La manufacture de Reuilly était située jadis hors barrière ; mais l’annexion de la banlieue l’a fait entrer dans l’enceinte de Paris. De grands arbres, de vastes terrains verdoyans, l’entourent et lui donnent l’aspect joyeux d’une usine de campagne. Elle est de création récente et ne date que de 1857. À cette époque, la consommation des millares (cigares à 15 centimes) avait pris des proportions telles qu’il n’était presque plus possible de répondre aux demandes, et que les négocians de La Havane, voyant notre embarras, menaçaient d’augmenter leurs prix. On eut l’idée alors d’acheter des tabacs en feuille dans les meilleurs vegas (plantations) de Cuba, de les expédier à Paris et de les confectionner en cigares. Une mission confiée à M. Rey, ingénieur des tabacs, réussit parfaitement ; on établit la manufacture de Reuilly, on forma des ouvrières, et les résultats qu’on a obtenus prouvent que nous pouvons lutter sans trop de désavantage contre la fabrication exotique. C’est là un point capital qui permet de livrer au public des cigares accessibles à bien des bourses et d’en retirer un bénéfice considérable. Ce premier succès a été un encouragement dont on a profité, et Reuilly fournit maintenant des cigares de luxe, tels que londres, trabucos, regalias de la reina, depuis 25 jusqu’à 50 centimes, qui, sans tromper les vrais connaisseurs, parviennent du moins à les satisfaire. La manufacture emploie aujourd’hui 748 personnes, dont 700 femmes. Si les ouvriers ne lui manquaient pas, elle pourrait s’étendre sur les terrains voisins, qui lui appartiennent, et doubler sa production, ce qui permettrait de garder les cigares en magasin jusqu’à ce qu’ils aient atteint le degré de maturité parfaite.

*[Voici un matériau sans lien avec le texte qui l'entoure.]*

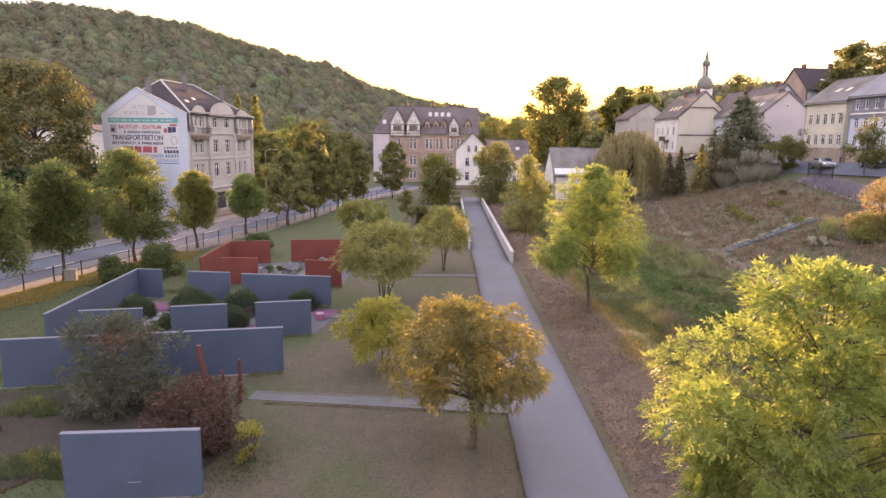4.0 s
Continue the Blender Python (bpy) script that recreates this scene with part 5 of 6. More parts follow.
pebbles("white_pebbles", [(-17.2, 41.2), (-17.8, 40.2), (-18.2, 39.0), (-18.6, 37.8), (-19.4, 36.6)], 1.1, 2200, 0.05, M["gravel_white"], "loose white pebbles on the winding band", 51)
quad_path("garden_floor_red", [(-18.5, 49.5), (-8.2, 49.2), (-8.2, 57.6), (-14.3, 57.6), (-18.9, 56.6)], 0.012, M["pave_dark"], "dark slate paving inside the red garden walls", "paving")
quad_path("garden_bed", [(-20.5, 22.5), (-17.7, 20.6), (-13.9, 21.0), (-13.0, 22.6), (-11.4, 21.9), (-8.4, 22.1), (-7.9, 23.4), (-7.7, 24.6), (-8.3, 26.2), (-9.0, 28.2), (-10.2, 30.6), (-19.0, 28.6)], 0.035, M["soil"], "dark bare soil planting bed", "soil")
quad_path("side_path", [(-19.35, 29.3), (-19.2, 28.5), (-24.0, 26.6), (-25.2, 27.6)], 0.025, M["paving"], "short pale paved path beside the grey wall", "path")


def slate_planks():
    e = thing("plank_path", "narrow dark plank path through the slate garden", "path", at=pose(-11.85, 49.4, 0.03))
    for k in range(26):
        part("plank", box(bmesh.new(), -0.55, 0.55, k * 0.3, k * 0.3 + 0.27, 0, 0.05, 0.006), M["plank"], e)


slate_planks()


def rock(rng, r, flat=0.55):
    bm = bmesh.new()
    bmesh.ops.create_icosphere(bm, subdivisions=1, radius=r)
    o = Vector((rng.uniform(0, 50), rng.uniform(0, 50), 0))
    for v in bm.verts:
        k = 1 + 0.9 * noise.noise(v.co / r * 1.5 + o)
        v.co = Vector((v.co.x * k * 1.3, v.co.y * k, v.co.z * k * flat))
    return bm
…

Chaque année, 5,000 balles renfermant environ 240,000 kilog. de tabac récolté dans les vegas légitimes, c’est-à-dire célèbres, de l’île de Cuba arrivent à Reuilly, et sont précieusement conservées dans de vastes caves peu éclairées et de température toujours égale. Lorsque l’on a décousu l’enveloppe en forte toile, on en trouve une seconde formée de larges et résistantes feuilles arrachées au palmier royal (oreodoxa regia) ; cette dernière renferme les manoques de tabac liées au sommet et composant une poupée. Ces poupées sont, malgré le long voyage qu’elles ont accompli, encore imprégnées d’une certaine humidité, reste de la fermentation préalable qu’elles ont subie après avoir été rassemblées et empaquetées.